Queijo de Azeitão — the small, creamy sheep’s milk cheese from the Setúbal peninsula — reaches a particular summer ripeness in August. Wrapped in cloth, slightly runny at room temperature, with a flavour that is simultaneously pungent and delicate, it is eaten by cutting off the top rind and scooping with bread. Found at Setúbal markets and good Lisbon cheese shops, it is one of those regional products that does not travel well and is specifically better eaten near where it is made.
August retreat programming is honest about the heat or it is not good programming. The centres that acknowledge the season rather than fighting it build the better weeks. Practice at 6:30 or 7am before the sun gains height. A substantial breakfast. The hottest hours — roughly noon to 5pm — dedicated to the pool, the sea, hammam, or rest in the shade.

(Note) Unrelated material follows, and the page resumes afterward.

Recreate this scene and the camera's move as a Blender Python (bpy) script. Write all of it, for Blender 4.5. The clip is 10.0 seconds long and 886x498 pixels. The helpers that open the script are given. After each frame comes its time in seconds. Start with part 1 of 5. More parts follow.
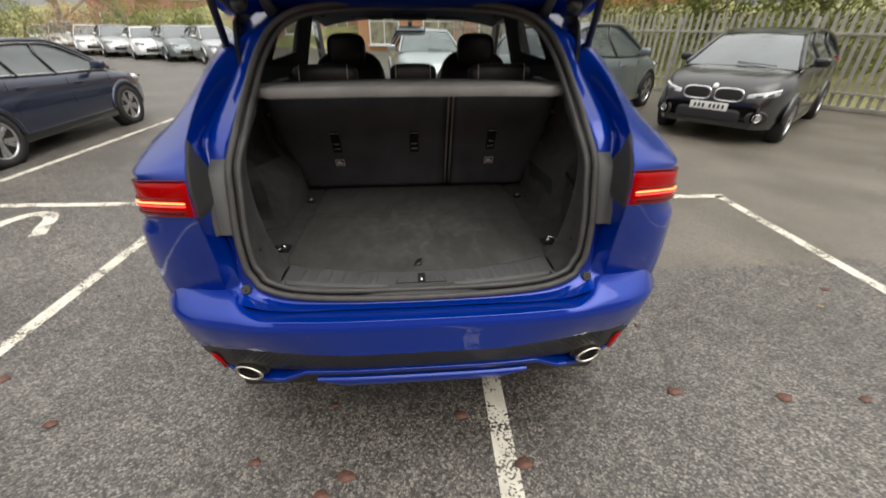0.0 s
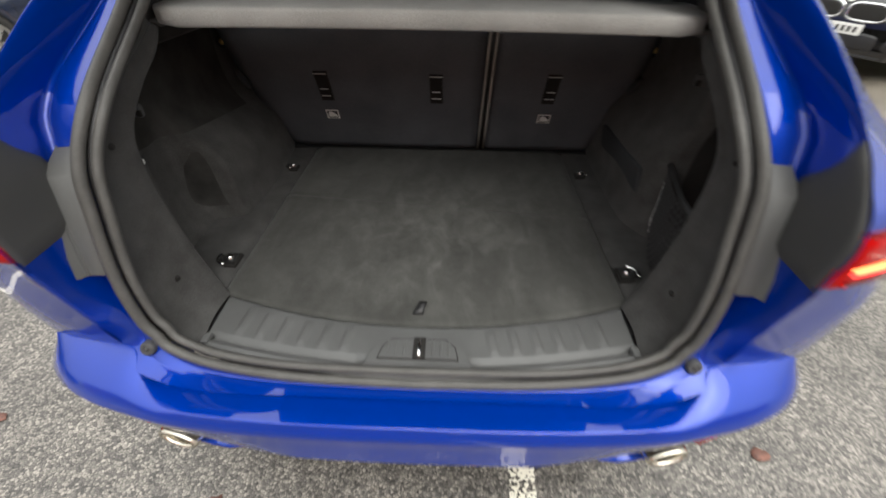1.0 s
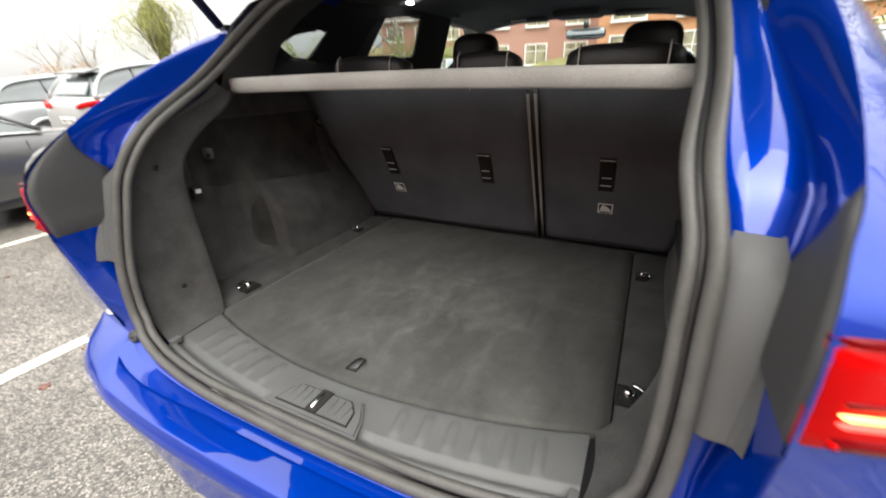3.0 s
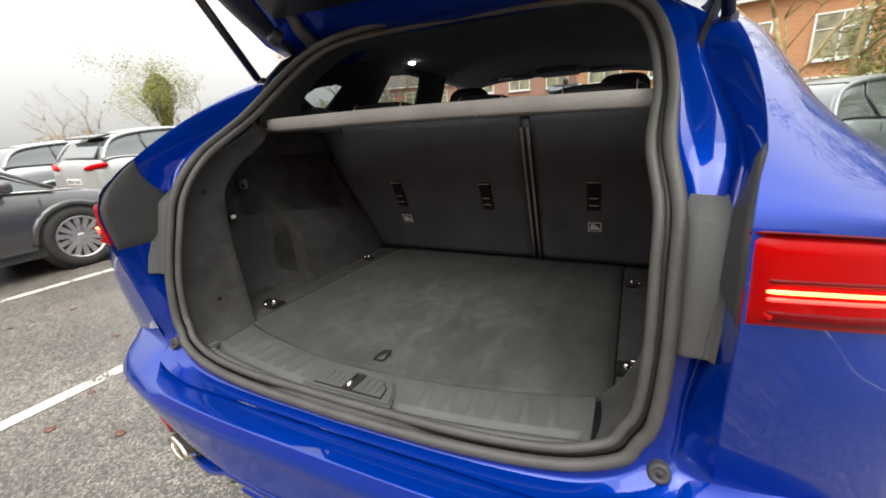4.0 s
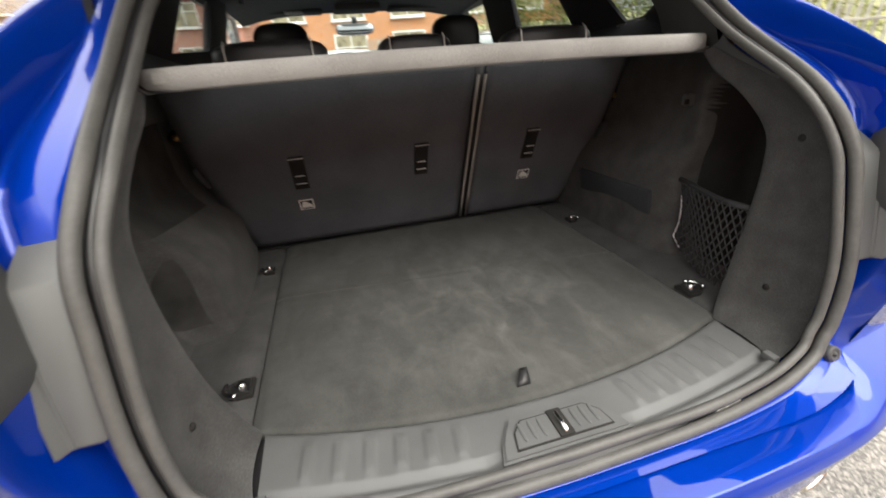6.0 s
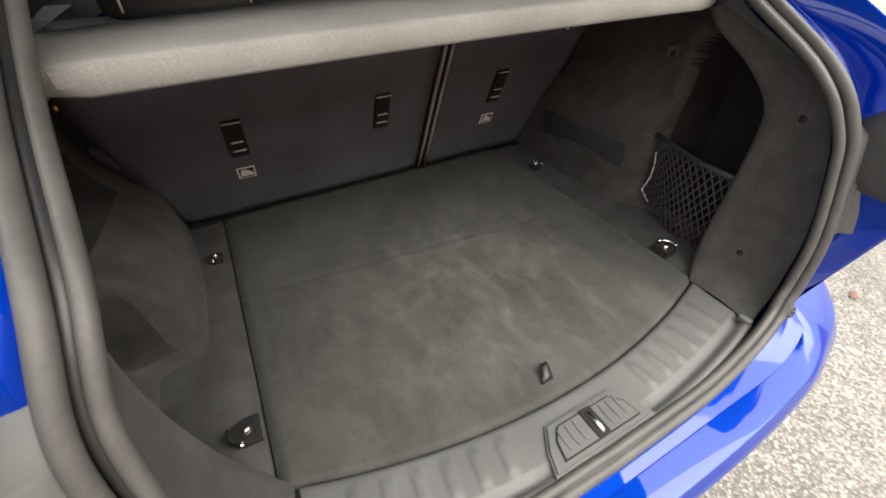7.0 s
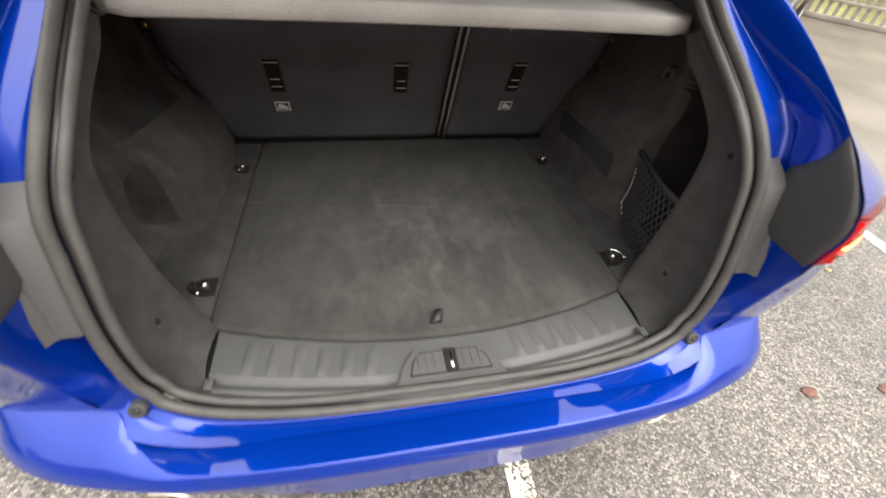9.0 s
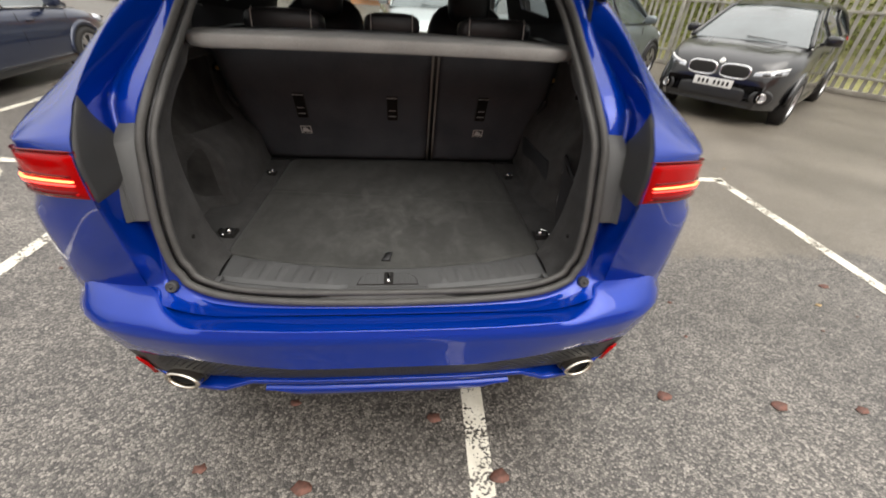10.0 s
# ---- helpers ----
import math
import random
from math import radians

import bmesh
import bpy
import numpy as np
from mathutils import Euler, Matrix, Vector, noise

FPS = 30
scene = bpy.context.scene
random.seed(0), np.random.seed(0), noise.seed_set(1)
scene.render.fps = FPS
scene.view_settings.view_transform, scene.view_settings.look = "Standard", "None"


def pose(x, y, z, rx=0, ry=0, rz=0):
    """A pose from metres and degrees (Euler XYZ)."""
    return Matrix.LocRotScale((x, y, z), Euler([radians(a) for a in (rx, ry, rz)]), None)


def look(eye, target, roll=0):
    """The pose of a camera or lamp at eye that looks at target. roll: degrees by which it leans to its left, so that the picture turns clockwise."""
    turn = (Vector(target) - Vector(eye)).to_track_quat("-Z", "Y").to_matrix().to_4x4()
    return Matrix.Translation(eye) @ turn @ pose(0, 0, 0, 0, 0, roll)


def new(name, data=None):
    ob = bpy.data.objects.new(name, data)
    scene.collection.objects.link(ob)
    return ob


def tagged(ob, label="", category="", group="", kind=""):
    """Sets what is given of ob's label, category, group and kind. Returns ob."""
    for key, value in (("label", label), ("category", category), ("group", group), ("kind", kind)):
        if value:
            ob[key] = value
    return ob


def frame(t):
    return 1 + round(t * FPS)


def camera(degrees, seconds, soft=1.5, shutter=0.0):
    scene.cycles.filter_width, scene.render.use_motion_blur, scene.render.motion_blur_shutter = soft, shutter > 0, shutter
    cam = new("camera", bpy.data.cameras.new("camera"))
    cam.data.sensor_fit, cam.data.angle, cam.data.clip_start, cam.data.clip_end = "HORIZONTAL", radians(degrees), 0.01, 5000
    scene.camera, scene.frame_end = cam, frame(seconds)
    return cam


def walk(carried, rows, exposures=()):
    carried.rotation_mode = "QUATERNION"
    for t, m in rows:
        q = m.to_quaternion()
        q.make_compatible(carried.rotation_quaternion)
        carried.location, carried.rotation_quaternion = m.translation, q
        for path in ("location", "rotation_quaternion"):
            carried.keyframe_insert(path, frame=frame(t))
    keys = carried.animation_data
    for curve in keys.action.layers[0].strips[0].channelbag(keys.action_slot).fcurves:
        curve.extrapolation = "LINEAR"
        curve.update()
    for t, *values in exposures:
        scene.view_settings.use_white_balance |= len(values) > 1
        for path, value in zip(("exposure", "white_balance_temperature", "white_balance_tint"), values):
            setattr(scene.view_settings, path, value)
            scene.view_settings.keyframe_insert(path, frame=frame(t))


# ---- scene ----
from mathutils import geometry

# ---- camera and walk ----
cam = camera(95.5, 10.0, soft=1.7, shutter=0.5)
# the blue car stands nose-down by a small slope; all its parts and the camera's way are given in its own axes
SLOPE = pose(0, 0, 0, -2.35, 0, 0)
ROWS = [
    (0.0, -0.0155, -1.1520, 1.5750, 63.00, 0.00, -4.40),
    (0.5, 0.0058, -0.8373, 1.5327, 57.44, -0.29, -2.86),
    (1.0, 0.0607, -0.5180, 1.5607, 51.76, -0.69, 1.86),
    (1.5, 0.0534, -0.2990, 1.6060, 49.72, -1.95, 9.64),
    (2.0, 0.1268, -0.2550, 1.5550, 54.04, -2.18, 17.90),
    (2.2, 0.1940, -0.2508, 1.5257, 54.99, -2.35, 20.49),
    (3.3, 0.5277, -0.4852, 1.3829, 71.23, 1.87, 27.32),
    (3.5, 0.5330, -0.5302, 1.3599, 72.84, 2.06, 27.13),
    (4.0, 0.4988, -0.5725, 1.3567, 74.69, 2.44, 24.65),
    (4.5, 0.3037, -0.5231, 1.3392, 74.09, 2.52, 17.83),
    (5.0, 0.0729, -0.4818, 1.3511, 72.53, 2.76, 7.70),
    (5.5, -0.1493, -0.4884, 1.3889, 70.00, 3.41, -4.27),
    (6.0, -0.2752, -0.4029, 1.4103, 65.53, 3.85, -15.71),
    (6.2, -0.3053, -0.3427, 1.4080, 63.27, 4.13, -19.85),
    (7.3, -0.3924, -0.1595, 1.5656, 47.93, -0.49, -29.09),
    (7.5, -0.3904, -0.1584, 1.5605, 46.71, -1.50, -27.81),
    (8.0, -0.3164, -0.2150, 1.5782, 45.86, -3.07, -21.71),
    (8.5, -0.2276, -0.2724, 1.6205, 46.42, -4.04, -15.60),
    (9.0, -0.1551, -0.4376, 1.5856, 48.86, -4.21, -10.89),
    (9.5, -0.0594, -0.6619, 1.5718, 52.20, -3.27, -6.74),
    (10.0, 0.0451, -0.9131, 1.5426, 58.42, -2.74, -4.82),
]
walk(cam, [(t, SLOPE @ pose(x, y, z, rx, ry, rz)) for t, x, y, z, rx, ry, rz in ROWS],
     exposures=[(0.0, 0.5, 6450, 9), (0.5, 0.65, 6450, 9), (1.0, 1.15, 6350, 7), (1.5, 1.65, 6250, 5), (2.2, 2.2, 6500, 8), (3.5, 1.38, 6450, 8), (4.0, 1.22, 6450, 8), (4.5, 1.35, 6450, 7), (5.5, 1.88, 6500, 8), (6.2, 1.85, 6600, 8),
                (7.3, 1.92, 6700, 9), (8.5, 1.88, 6700, 9), (9.2, 1.45, 6550, 10), (10.0, 0.88, 6500, 10)])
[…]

Late afternoon Yin or restorative from 5:30pm as the temperature begins to drop. Evening sessions extending to 7:30 or 8pm because the light and warmth make this the best time of the day.
In the Azores, this heat management is unnecessary — the volcanic island climate keeps temperatures in a range where outdoor practice at any hour is possible. August Azores retreat programming runs its full outdoor schedule without modification: caldera rim walks, open-water swimming, hot spring sessions, and morning practice on clifftop terraces with the Atlantic visible in every direction. It is a month that the Azores handle better than any other Portuguese destination.
The August retreat group dynamic is the most socially diverse of the year. School holiday schedules bring participants who would otherwise come in September or October. The group is larger, more varied in intention, and more social in its evening energy. For solo retreat travellers who specifically want connection and community, August produces more of it than any other month. For those wanting the most intentional and quiet group experience, September is the better choice.